What is asked:
Find the word "group" in the material below and gather every line that contains it.

Data segment:
** Begin **
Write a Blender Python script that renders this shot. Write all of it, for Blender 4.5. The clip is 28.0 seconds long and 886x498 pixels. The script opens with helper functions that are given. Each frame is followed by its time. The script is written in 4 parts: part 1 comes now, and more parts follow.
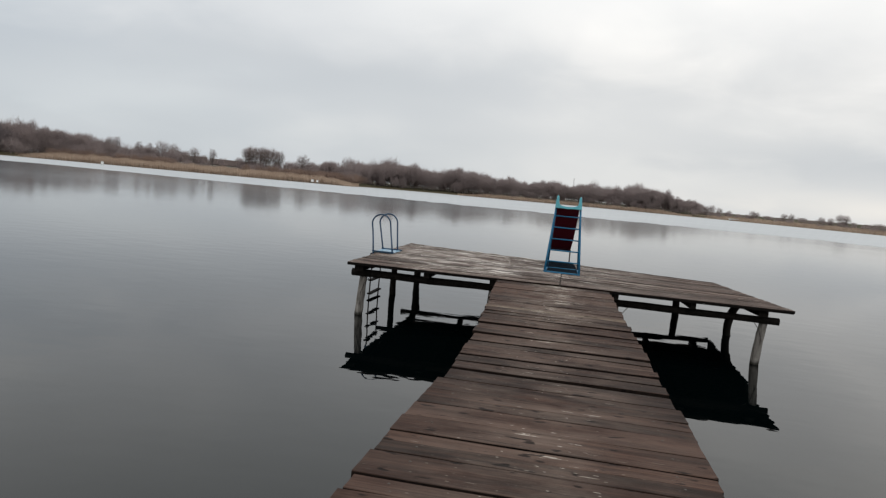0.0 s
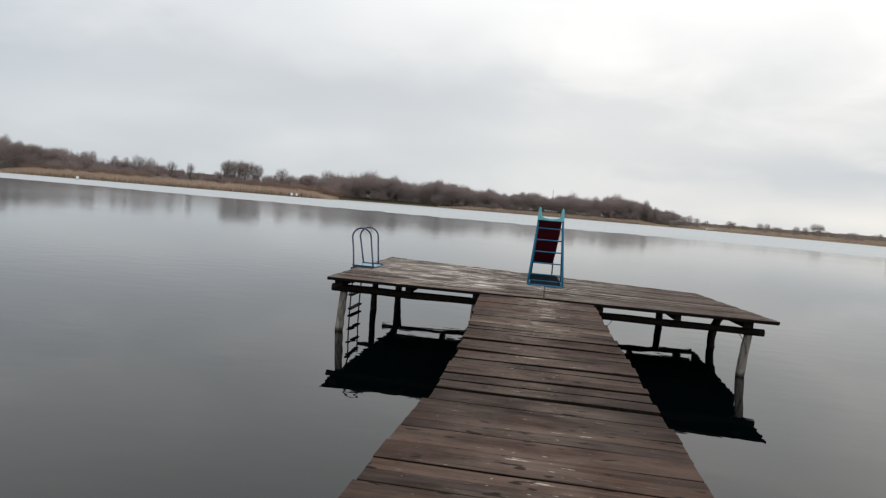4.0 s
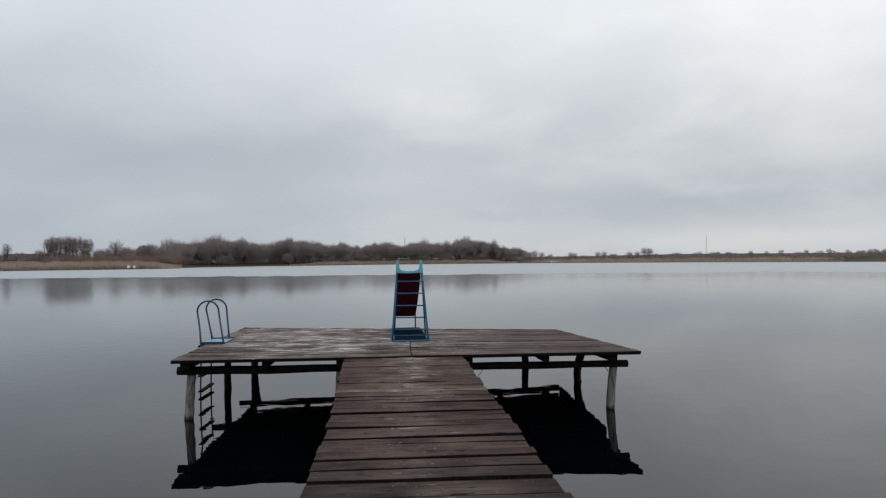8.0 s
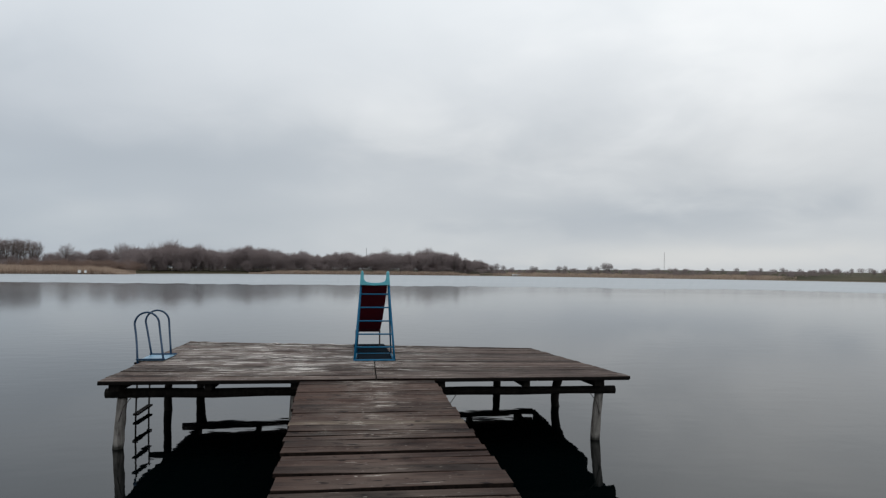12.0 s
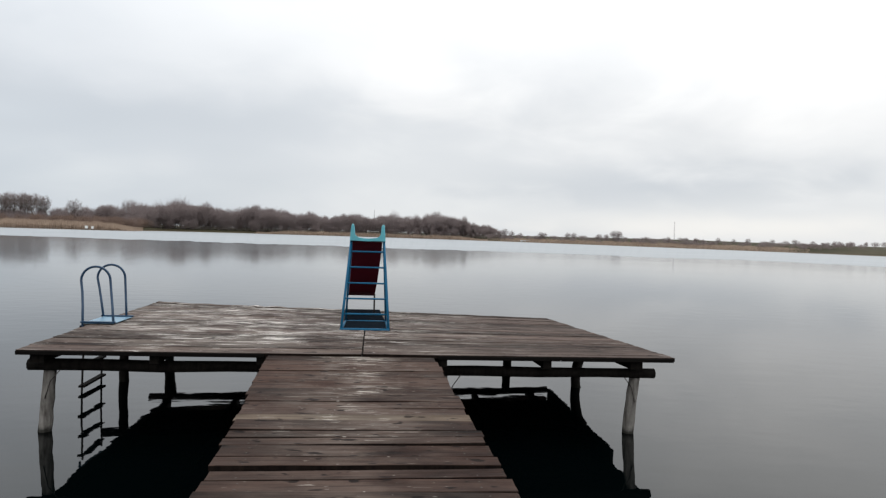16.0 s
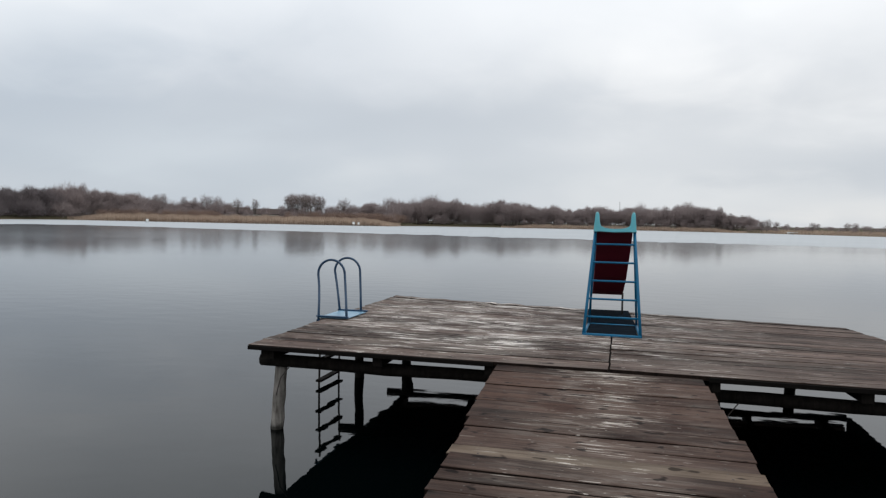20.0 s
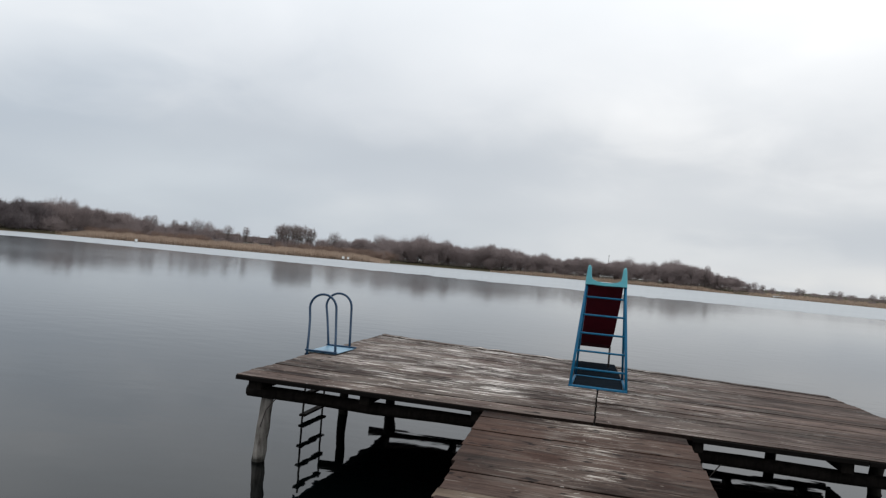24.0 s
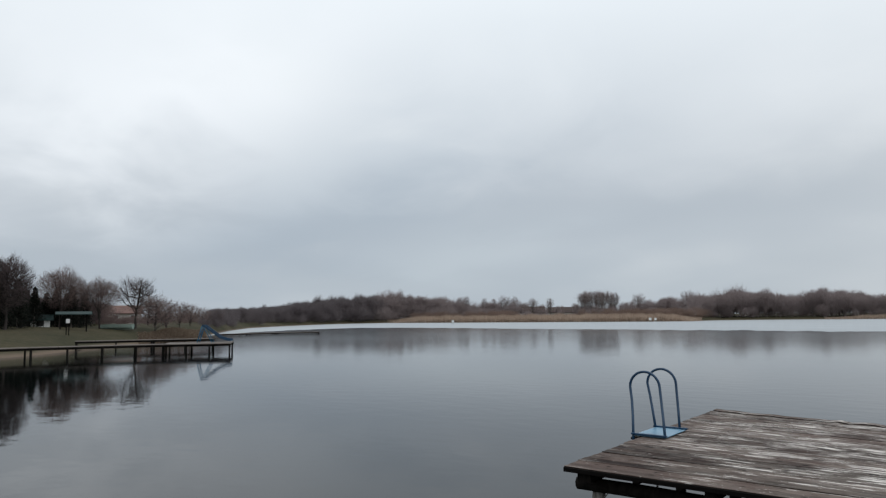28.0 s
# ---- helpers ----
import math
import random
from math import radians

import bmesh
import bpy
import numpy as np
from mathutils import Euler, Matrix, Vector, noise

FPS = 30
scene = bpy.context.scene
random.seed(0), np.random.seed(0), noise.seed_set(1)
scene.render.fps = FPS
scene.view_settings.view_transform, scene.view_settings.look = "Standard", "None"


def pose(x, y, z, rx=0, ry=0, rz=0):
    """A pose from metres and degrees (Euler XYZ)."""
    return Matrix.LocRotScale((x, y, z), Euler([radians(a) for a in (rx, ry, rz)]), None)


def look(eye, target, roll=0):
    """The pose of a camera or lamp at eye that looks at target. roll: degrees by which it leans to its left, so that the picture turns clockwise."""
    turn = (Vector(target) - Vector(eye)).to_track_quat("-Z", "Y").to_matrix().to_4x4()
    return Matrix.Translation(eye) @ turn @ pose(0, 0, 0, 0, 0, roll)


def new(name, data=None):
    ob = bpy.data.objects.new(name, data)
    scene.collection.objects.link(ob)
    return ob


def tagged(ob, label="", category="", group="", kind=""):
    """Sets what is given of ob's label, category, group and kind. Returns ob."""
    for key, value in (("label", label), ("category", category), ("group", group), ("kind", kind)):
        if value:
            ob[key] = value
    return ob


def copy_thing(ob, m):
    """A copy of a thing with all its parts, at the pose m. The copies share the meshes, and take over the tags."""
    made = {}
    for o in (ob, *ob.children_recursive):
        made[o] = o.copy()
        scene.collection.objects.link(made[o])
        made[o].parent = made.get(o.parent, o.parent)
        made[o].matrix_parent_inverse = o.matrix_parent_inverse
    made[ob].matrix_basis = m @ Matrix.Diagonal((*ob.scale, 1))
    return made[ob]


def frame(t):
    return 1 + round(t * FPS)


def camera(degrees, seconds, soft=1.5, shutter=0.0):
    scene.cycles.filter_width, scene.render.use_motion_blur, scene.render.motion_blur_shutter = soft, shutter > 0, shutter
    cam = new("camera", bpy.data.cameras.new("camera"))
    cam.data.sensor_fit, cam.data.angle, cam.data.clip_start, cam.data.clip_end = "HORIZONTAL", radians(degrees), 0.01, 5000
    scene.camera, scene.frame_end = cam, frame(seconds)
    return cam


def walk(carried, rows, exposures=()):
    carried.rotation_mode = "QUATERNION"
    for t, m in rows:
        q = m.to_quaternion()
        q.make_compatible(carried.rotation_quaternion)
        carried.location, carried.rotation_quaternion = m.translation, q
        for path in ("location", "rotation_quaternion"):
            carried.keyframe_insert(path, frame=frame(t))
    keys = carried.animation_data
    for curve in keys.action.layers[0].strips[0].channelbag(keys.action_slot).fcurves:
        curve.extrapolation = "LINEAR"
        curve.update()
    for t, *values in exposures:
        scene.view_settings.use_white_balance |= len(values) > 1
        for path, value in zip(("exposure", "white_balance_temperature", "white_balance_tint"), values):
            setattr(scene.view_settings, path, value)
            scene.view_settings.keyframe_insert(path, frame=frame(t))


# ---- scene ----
** End **
Answer for this exercise:
def tagged(ob, label="", category="", group="", kind=""):
    """Sets what is given of ob's label, category, group and kind. Returns ob."""
    for key, value in (("label", label), ("category", category), ("group", group), ("kind", kind)):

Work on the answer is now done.